Case in point - someone I socialize with professionally recently had an order for 11-12 professionals (same position) to fund a new venture in their company.  Almost all the managers in the chain were supportive and engaged, but there was one individual not directly in the process who was reported as skeptical that the order could be filled in a timely fashion.   The individual also had a reputation for being critical in an ex-post-facto way of failed initiatives. 

My colleague"s solution?  To develop and communicate a recruiting funnel scoreboard reported each week that showed the number of raw candidates being generated in the process, then tracked the number of candidates phone screened, interviewed, etc. to the point of hire.  The result - all individuals in the process were effectively "boxed in", meaning everyone knew where the process stood and couldn't snipe from the sidelines.  An example of the funnel appears below.  Good stuff and one example of how over-communicating progress can neutralize a critic of your HR function.

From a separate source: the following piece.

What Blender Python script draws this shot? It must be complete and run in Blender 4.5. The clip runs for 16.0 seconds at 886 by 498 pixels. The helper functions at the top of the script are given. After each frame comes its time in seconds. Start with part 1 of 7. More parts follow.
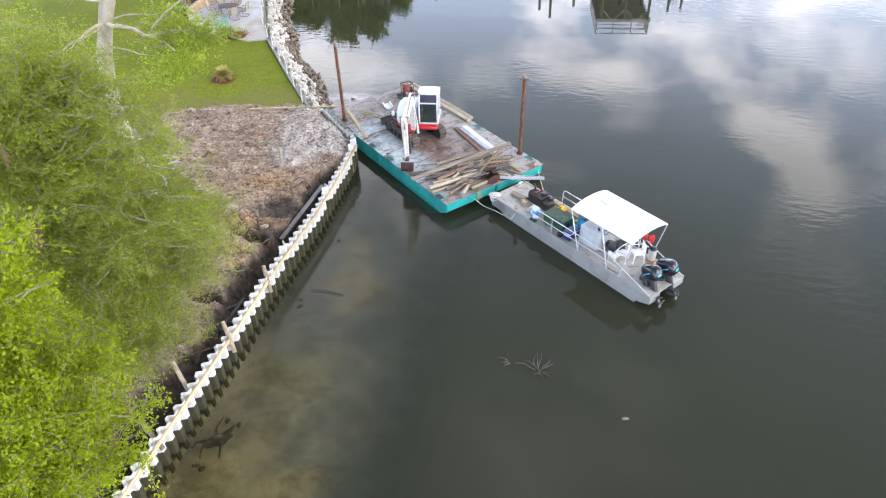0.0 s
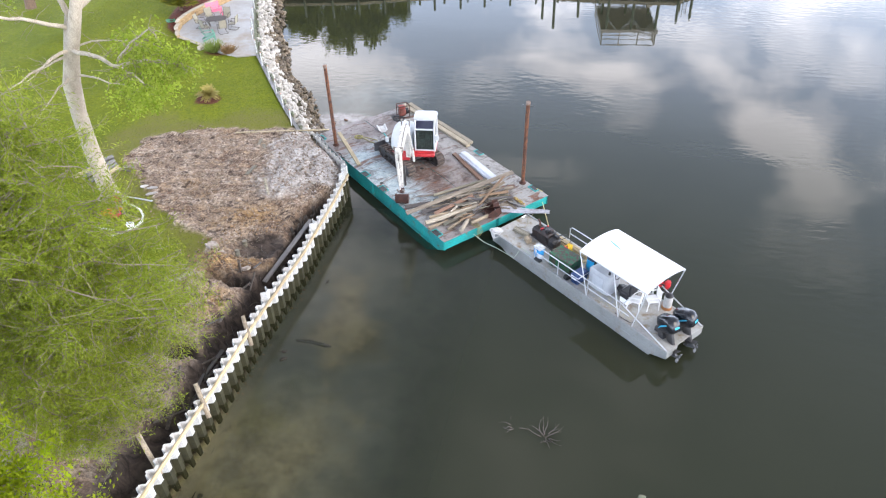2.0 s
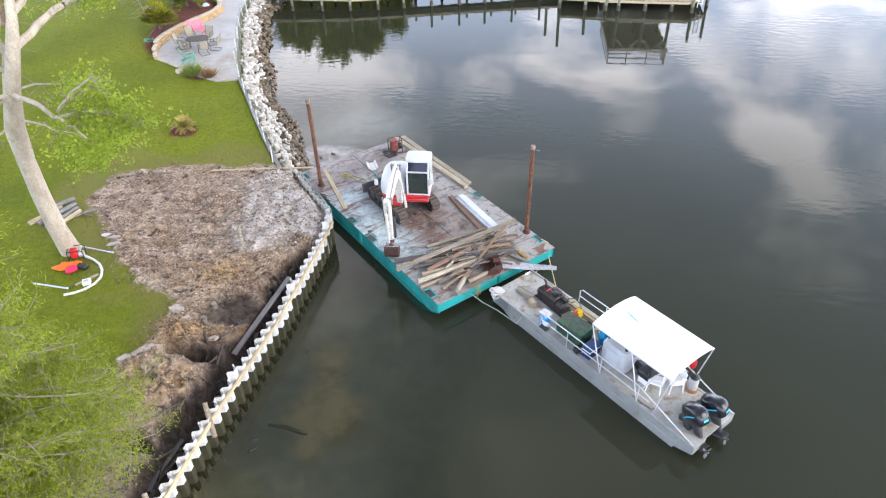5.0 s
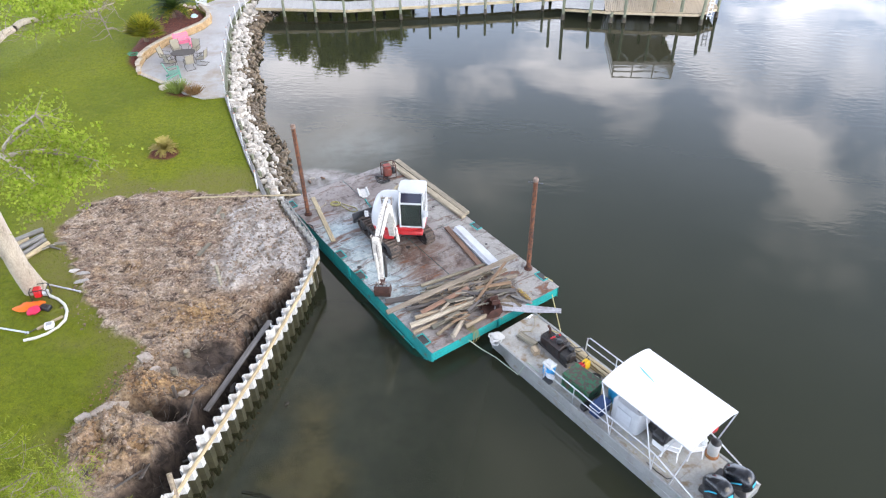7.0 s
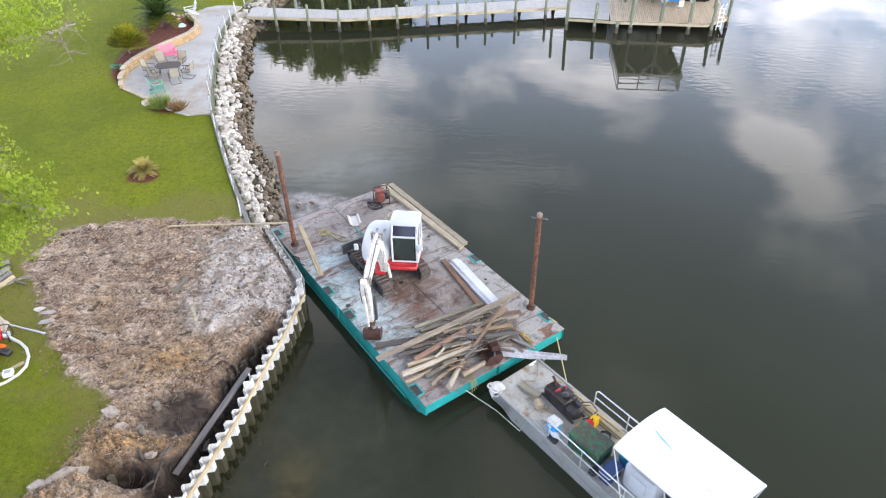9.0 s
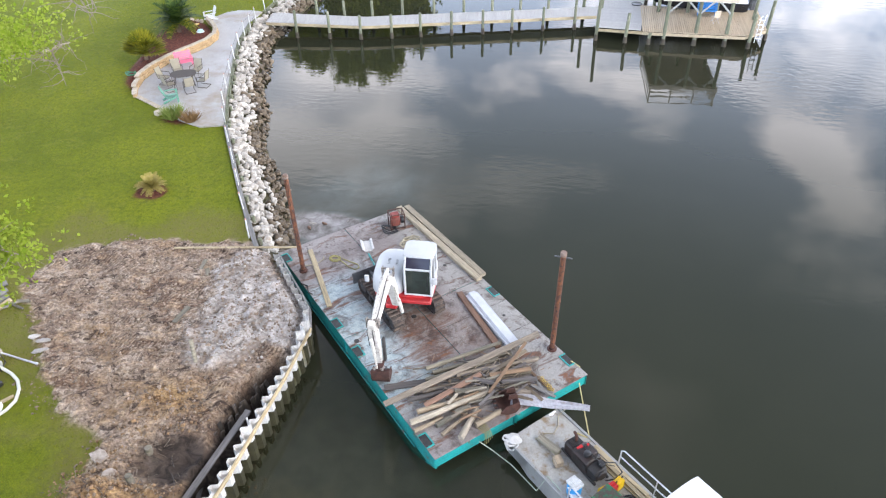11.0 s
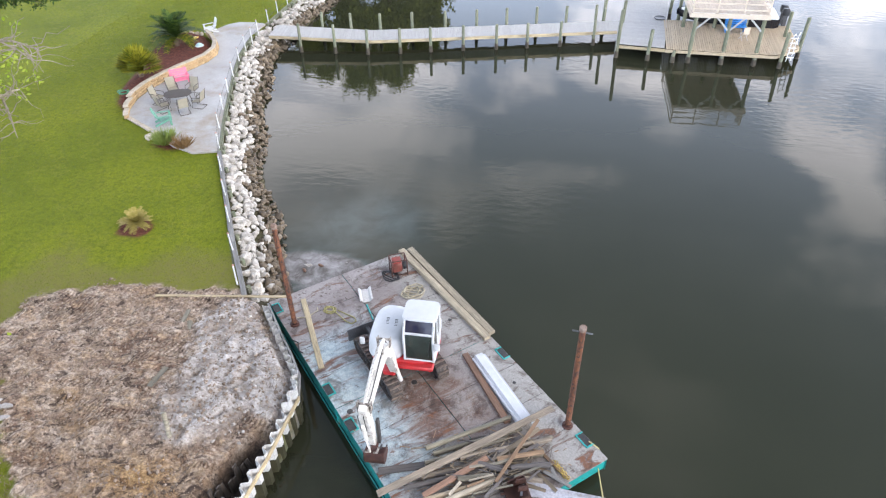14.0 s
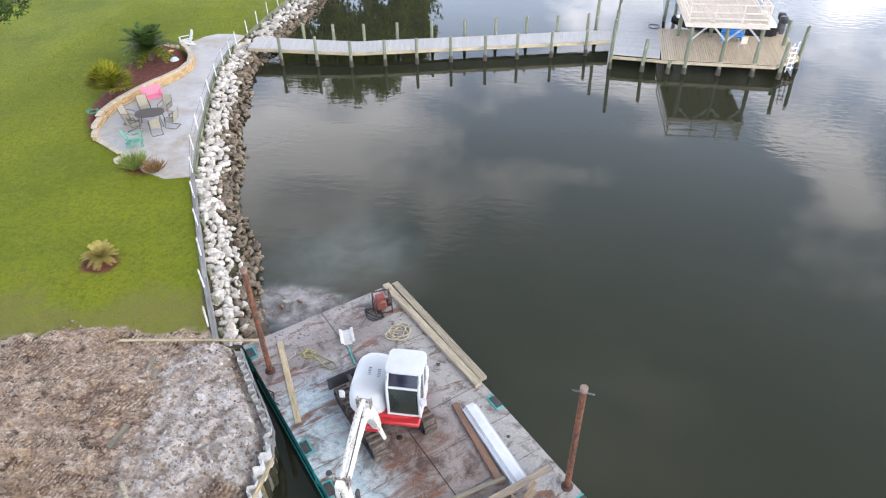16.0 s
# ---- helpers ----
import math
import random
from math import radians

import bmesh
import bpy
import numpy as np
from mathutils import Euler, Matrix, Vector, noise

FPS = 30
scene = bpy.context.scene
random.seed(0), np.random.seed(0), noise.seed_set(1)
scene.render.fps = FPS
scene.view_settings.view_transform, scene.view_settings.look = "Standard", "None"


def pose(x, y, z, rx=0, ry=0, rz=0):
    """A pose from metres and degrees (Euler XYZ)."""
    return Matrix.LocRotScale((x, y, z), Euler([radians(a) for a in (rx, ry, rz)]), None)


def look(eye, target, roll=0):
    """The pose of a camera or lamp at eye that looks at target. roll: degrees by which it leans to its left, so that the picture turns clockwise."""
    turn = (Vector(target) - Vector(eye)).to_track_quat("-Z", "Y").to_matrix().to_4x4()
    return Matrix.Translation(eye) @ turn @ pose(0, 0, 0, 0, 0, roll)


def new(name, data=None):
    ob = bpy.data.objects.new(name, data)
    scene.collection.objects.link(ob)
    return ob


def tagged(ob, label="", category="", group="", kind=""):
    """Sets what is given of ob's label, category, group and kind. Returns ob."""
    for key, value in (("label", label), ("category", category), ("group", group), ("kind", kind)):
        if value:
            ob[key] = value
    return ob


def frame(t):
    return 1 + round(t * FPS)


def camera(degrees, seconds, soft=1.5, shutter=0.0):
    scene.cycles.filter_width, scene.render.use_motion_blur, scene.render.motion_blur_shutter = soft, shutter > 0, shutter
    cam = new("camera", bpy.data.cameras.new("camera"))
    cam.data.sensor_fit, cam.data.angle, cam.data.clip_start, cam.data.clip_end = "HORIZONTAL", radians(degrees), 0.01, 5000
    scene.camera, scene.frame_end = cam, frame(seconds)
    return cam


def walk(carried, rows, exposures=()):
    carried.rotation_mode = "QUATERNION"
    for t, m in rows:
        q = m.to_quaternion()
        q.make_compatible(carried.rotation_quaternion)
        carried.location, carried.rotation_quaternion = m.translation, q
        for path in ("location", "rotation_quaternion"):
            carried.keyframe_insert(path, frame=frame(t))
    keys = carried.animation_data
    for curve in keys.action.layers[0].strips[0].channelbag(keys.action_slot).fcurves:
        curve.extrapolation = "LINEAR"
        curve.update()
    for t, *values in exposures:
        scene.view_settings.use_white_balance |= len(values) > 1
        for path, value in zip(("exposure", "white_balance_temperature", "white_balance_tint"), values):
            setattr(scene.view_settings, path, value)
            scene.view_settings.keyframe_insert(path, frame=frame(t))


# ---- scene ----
cam = camera(65.8, 16.0, 1.2)
PATH = [
    (0, (0.27, 2.459, 18.882), (0.093, 4.028, 17.654), -1.3),
    (0.5, (0.224, 3.198, 18.927), (0.047, 4.764, 17.697), -1.3),
    (1, (0.155, 3.958, 18.885), (-0.02, 5.526, 17.655), -1.2),
    (1.5, (0.16, 4.687, 18.842), (-0.018, 6.255, 17.613), -1.3),
    (2, (0.142, 5.442, 18.836), (-0.038, 7.01, 17.607), -1.4),
    (2.5, (0.1, 6.183, 18.808), (-0.08, 7.751, 17.58), -1.3),
    (3, (0.091, 6.916, 18.779), (-0.089, 8.484, 17.551), -1.4),
    (3.5, (0.031, 7.555, 18.745), (-0.147, 9.125, 17.519), -1.3),
    (4, (-0.006, 8.222, 18.765), (-0.184, 9.79, 17.537), -1.3),
    (6.5, (-0.124, 11.439, 18.496), (-0.302, 13.015, 17.278), -1.0),
    (7, (-0.112, 12.152, 18.427), (-0.293, 13.729, 17.209), -1.1),
    (7.5, (-0.157, 12.847, 18.337), (-0.338, 14.425, 17.122), -1.1),
    (8, (-0.189, 13.492, 18.285), (-0.37, 15.07, 17.07), -1.0),
    (8.5, (-0.187, 14.107, 18.253), (-0.37, 15.685, 17.037), -1.0),
    (9, (-0.2, 14.666, 18.229), (-0.382, 16.244, 17.013), -1.0),
    (11.5, (-0.233, 17.312, 18.195), (-0.501, 18.876, 16.977), -1.1),
    (12, (-0.285, 17.86, 18.19), (-0.567, 19.421, 16.972), -1.1),
    (12.5, (-0.324, 18.405, 18.194), (-0.609, 19.964, 16.975), -1.2),
    (13, (-0.376, 18.954, 18.243), (-0.657, 20.512, 17.022), -1.2),
    (13.5, (-0.411, 19.48, 18.264), (-0.693, 21.038, 17.042), -1.2),
    (14, (-0.456, 20.036, 18.285), (-0.737, 21.593, 17.062), -1.2),
    (14.5, (-0.498, 20.594, 18.227), (-0.768, 22.155, 17.005), -1.3),
    (15, (-0.578, 21.152, 18.279), (-0.835, 22.712, 17.054), -1.2),
    (15.5, (-0.626, 21.733, 18.299), (-0.88, 23.292, 17.072), -1.2),
    (16, (-0.652, 22.301, 18.177), (-0.909, 23.863, 16.954), -1.3),
]
walk(cam, [(t, look(eye, target, roll)) for t, eye, target, roll in PATH], [(0.0, 0.48), (4.0, 0.44), (8.0, 0.40), (12.0, 0.37), (16.0, 0.36)])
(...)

  1. 223 – Total Candidates
  2. 134 – Viable Candidates
  3. 57 – Candidates who pre-qualified on travel, comp for position
  4. 39 – Number of Phone Interviews conducted
  5. 19 – Number of Candidates passed on to Hiring Manager and team for phone interviews.
  6. TBD – Number of Candidates brought in for live interviews with Operations and HR Team
  7. TBD Number and Timing of New Hires For Target Hire Date

This is just one example - but going "granular" on items important to critics of your HR function is a very effective way to neutralize the criticism, and more importantly, turn that into an opportunity to show you get the numbers, you are the numbers!  Of course, you still have to deliver, but that's not a problem for a new age HR Pro like yourself, right?